Written problem
Every line of the listing must be reproduced as it stands. Leave the images behind.

::::::::::

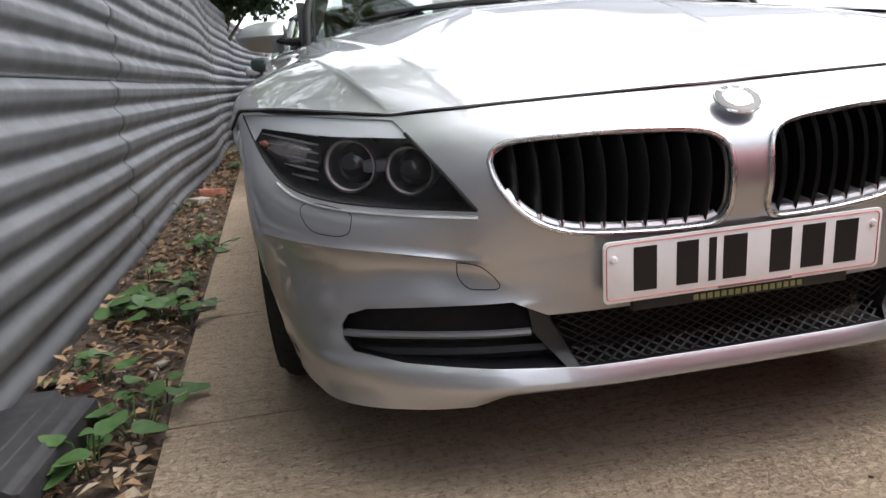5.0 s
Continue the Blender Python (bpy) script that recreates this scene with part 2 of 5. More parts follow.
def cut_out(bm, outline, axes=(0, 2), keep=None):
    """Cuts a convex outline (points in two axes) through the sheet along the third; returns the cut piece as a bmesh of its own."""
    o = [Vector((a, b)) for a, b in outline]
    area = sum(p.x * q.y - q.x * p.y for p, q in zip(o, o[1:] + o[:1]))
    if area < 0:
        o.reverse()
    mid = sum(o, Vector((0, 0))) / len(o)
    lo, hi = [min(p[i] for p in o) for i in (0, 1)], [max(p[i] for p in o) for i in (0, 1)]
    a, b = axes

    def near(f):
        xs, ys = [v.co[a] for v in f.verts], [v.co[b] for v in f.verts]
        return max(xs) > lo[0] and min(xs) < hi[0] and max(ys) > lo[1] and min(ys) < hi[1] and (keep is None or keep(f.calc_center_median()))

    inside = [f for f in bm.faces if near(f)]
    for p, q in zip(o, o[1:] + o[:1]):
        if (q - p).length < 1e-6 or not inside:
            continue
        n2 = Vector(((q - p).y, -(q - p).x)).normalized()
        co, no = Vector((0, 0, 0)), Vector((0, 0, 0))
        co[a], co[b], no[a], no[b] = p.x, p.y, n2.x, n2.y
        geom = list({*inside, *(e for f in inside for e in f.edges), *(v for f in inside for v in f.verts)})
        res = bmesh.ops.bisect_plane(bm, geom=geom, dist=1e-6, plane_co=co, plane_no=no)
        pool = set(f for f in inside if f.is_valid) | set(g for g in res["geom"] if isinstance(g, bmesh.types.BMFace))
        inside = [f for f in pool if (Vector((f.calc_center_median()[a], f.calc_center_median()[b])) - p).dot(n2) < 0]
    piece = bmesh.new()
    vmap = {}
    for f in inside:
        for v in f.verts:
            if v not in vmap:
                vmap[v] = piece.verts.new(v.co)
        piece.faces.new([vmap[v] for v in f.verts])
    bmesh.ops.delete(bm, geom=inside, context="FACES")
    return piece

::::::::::

Solution
5.0 s
Continue the Blender Python (bpy) script that recreates this scene with part 2 of 5. More parts follow.
def cut_out(bm, outline, axes=(0, 2), keep=None):
    """Cuts a convex outline (points in two axes) through the sheet along the third; returns the cut piece as a bmesh of its own."""
    o = [Vector((a, b)) for a, b in outline]
    area = sum(p.x * q.y - q.x * p.y for p, q in zip(o, o[1:] + o[:1]))
    if area < 0:
        o.reverse()
    mid = sum(o, Vector((0, 0))) / len(o)
    lo, hi = [min(p[i] for p in o) for i in (0, 1)], [max(p[i] for p in o) for i in (0, 1)]
    a, b = axes

    def near(f):
        xs, ys = [v.co[a] for v in f.verts], [v.co[b] for v in f.verts]
        return max(xs) > lo[0] and min(xs) < hi[0] and max(ys) > lo[1] and min(ys) < hi[1] and (keep is None or keep(f.calc_center_median()))

    inside = [f for f in bm.faces if near(f)]
    for p, q in zip(o, o[1:] + o[:1]):
        if (q - p).length < 1e-6 or not inside:
            continue
        n2 = Vector(((q - p).y, -(q - p).x)).normalized()
        co, no = Vector((0, 0, 0)), Vector((0, 0, 0))
        co[a], co[b], no[a], no[b] = p.x, p.y, n2.x, n2.y
        geom = list({*inside, *(e for f in inside for e in f.edges), *(v for f in inside for v in f.verts)})
        res = bmesh.ops.bisect_plane(bm, geom=geom, dist=1e-6, plane_co=co, plane_no=no)
        pool = set(f for f in inside if f.is_valid) | set(g for g in res["geom"] if isinstance(g, bmesh.types.BMFace))
        inside = [f for f in pool if (Vector((f.calc_center_median()[a], f.calc_center_median()[b])) - p).dot(n2) < 0]
    piece = bmesh.new()
    vmap = {}
    for f in inside:
        for v in f.verts:
            if v not in vmap:
                vmap[v] = piece.verts.new(v.co)
        piece.faces.new([vmap[v] for v in f.verts])
    bmesh.ops.delete(bm, geom=inside, context="FACES")
    return piece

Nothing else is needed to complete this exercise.